Our cover story this week is an excerpt from William Scott Morrison's novel The Luck of the Draw. He says he wrote the book so people might be reminded of the perils of engaging in unnecessary wars. It's a well-timed reminder, as America celebrates its 240th anniversary this weekend, in a 2016 that will be remembered for its raging lies wrapped around a flag of proud intolerance.
I recently watched The Last Days of Vietnam, a documentary about the terror faced by Vietnamese citizens and military officials who had worked for the Americans as the Viet Cong rolled into Saigon in 1975—complete with that desperate helicopter-on-roof scene that came to characterize the rushed and chaotic evacuation. It was not a proud moment for America.
Yet it has always struck me how, just one year later, the fall of the American embassy in Vietnam was brushed aside to make way for the fireworks. Just a year later, there we were, celebrating the Bicentennial and finding all sorts of things to be proud of—especially Rocky Balboa.
Rocky was just one of many Hollywood classics released 40 years ago that framed a new narrative for an America eager to reclaim its place in the world through the magic of Hollywood. This trend would find its apotheosis four years later when a former movie star was elected president.
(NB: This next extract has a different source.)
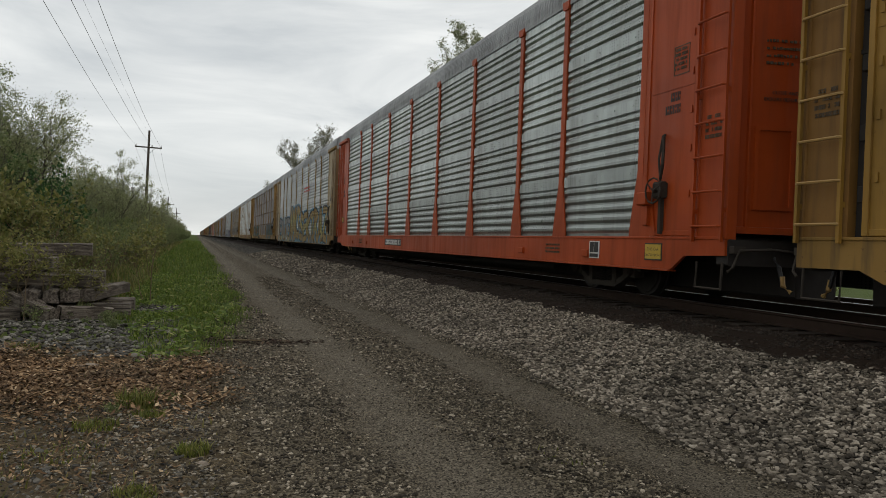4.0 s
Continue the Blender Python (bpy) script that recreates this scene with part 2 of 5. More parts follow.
def ground_material():
    k = Mat("ground_soil", 0.95)
    k.b.inputs["Specular IOR Level"].default_value = 0.12
    P = k.place()
    X, Y = P["X"], P["Y"]
    edge = k.math("MULTIPLY", k.math("SUBTRACT", k.noise(0.9, 5, 0.6), 0.5), 1.6)
    xe = k.math("ADD", X, edge)
    fine = k.noise(38, 6, 0.75)
    cell = k.cells(26, out="Color")
    cell2 = k.cells(85, out="Color")
    bw = k.nt.nodes.new("ShaderNodeRGBToBW")
    k.link(cell, bw.inputs["Color"])
    bw2 = k.nt.nodes.new("ShaderNodeRGBToBW")
    k.link(cell2, bw2.inputs["Color"])
    # crushed grey stone of the road
    gravel = k.ramp(bw2.outputs["Val"], [(0.28, (0.020, 0.016, 0.011)), (0.5, (0.064, 0.052, 0.035)), (0.72, (0.186, 0.155, 0.109))])
    gravel = k.mix(k.ramp(k.noise(1.1, 4), [(0.35, 0.0), (0.7, 0.35)]), gravel, (0.064, 0.052, 0.036))
    dust = k.mix(k.ramp(fine, [(0.36, 0.0), (0.66, 1.0)]), (0.068, 0.057, 0.043), (0.20, 0.171, 0.128))
    dust = k.mix(k.ramp(bw2.outputs["Val"], [(0.62, 0.0), (0.75, 0.7)]), dust, (0.231, 0.197, 0.147))
    dust = k.mix(k.ramp(bw2.outputs["Val"], [(0.24, 0.8), (0.34, 0.0)]), dust, (0.024, 0.020, 0.015))
    rut = lambda c, w: k.ramp(k.math("ABSOLUTE", k.math("SUBTRACT", k.math("ADD", X, k.math("MULTIPLY", edge, 0.42)), c)), [(w * 0.3, 0.75), (w * 1.1, 0.0)])
    col = k.mix(rut(1.62, 0.42), gravel, dust)
    col = k.mix(rut(3.15, 0.42), col, dust)
    # ballast bank, its ground darkened as shade in the gaps between stones
    bal = k.ramp(bw.outputs["Val"], [(0.25, (0.007, 0.006, 0.005)), (0.5, (0.034, 0.029, 0.023)), (0.78, (0.118, 0.104, 0.086))])
    step = lambda v, a, b: k.math("MINIMUM", k.math("MAXIMUM", k.math("DIVIDE", k.math("SUBTRACT", v, a), b - a), 0.0), 1.0)
    col = k.mix(step(k.math("ADD", X, k.math("MULTIPLY", edge, 0.35)), 3.75, 4.15), col, bal)
    # oily dirt round the rails, darkened further for the shade under the train
    dirt_and_shade = k.math("MULTIPLY", step(k.math("ADD", X, k.math("MULTIPLY", edge, 0.12)), 5.62, 5.95), k.math("SUBTRACT", 1.0, step(X, 14.8, 15.6)))
    col = k.mix(dirt_and_shade, col, k.mix(fine, (0.008, 0.0055, 0.004), (0.030, 0.018, 0.011)))
    # bare earth and moss beside the road, grass further out
    earth = k.mix(fine, (0.037, 0.029, 0.016), (0.118, 0.087, 0.050))
    left = k.math("SUBTRACT", 1.0, step(k.math("ADD", X, k.math("MULTIPLY", edge, 0.5)), 0.1, 0.55))
    col = k.mix(left, col, earth)
    turf = k.mix(fine, (0.03, 0.042, 0.008), (0.08, 0.11, 0.022))
    far_l = k.math("MULTIPLY", k.math("SUBTRACT", 1.0, step(k.math("SUBTRACT", xe, k.math("MULTIPLY", step(Y, 9.0, 18.0), 0.55)), 0.2, 0.7)), step(k.math("ADD", Y, k.math("MULTIPLY", edge, 2.0)), 9.0, 11.0))
    col = k.mix(far_l, col, turf)
    col = k.mix(step(xe, 15.2, 16.2), col, turf)
    h = k.mix(0.5, bw.outputs["Val"], fine)
    k.bump(h, 0.7, 0.03)
    return k.done(col)


def cracked_wood(name):
    k = Mat(name, 0.92)
    grain = k.noise(5, 6, 0.7, (0.35, 6, 6))
    col = k.ramp(grain, [(0.36, (0.016, 0.012, 0.010)), (0.45, (0.09, 0.07, 0.055)), (0.56, (0.22, 0.185, 0.15)), (0.78, (0.42, 0.37, 0.31))])
    col = k.mix(k.ramp(k.noise(1.6, 4), [(0.45, 0.0), (0.75, 0.6)]), col, (0.035, 0.028, 0.02))
    col = k.mix(k.ramp(k.random(), [(0.0, 0.0), (1.0, 0.45)]), col, (0.06, 0.045, 0.033))
    k.bump(grain, 0.8, 0.03)
    return k.done(col)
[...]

While it wasn't all escapist, 1976 films reveal a cultural repositioning and an urgency to wrap it up and move on.
We had red-white-and-blue Rocky at the top of the Oscar heap, and All the President's Men to settle the Nixon score, along with WWII genre movies that included Midway, which looked back to a good war to rationalize the imperatives of a patriotic 1976. But '76 also saw the release of Taxi Driver, whose anti-hero is a Vietnam vet struggling with a past he can't shake, no matter how long he stares at the mirror talking to himself.
I think of Travis Bickle's psychotic break with reality every time Congressman Trey Gowdy opens his mouth and starts talking about the American embassy in Benghazi. This week, Congress released its final report on Benghazi, but for Gowdy, there will never be a final reckoning. For Benghazi diehards, who insist on a narrative similar to Vietnam—the politicians lost the war—those helicopters are still hovering around out there somewhere, anxious to clutch victory from defeat, lest anyone remember the truth of the matter.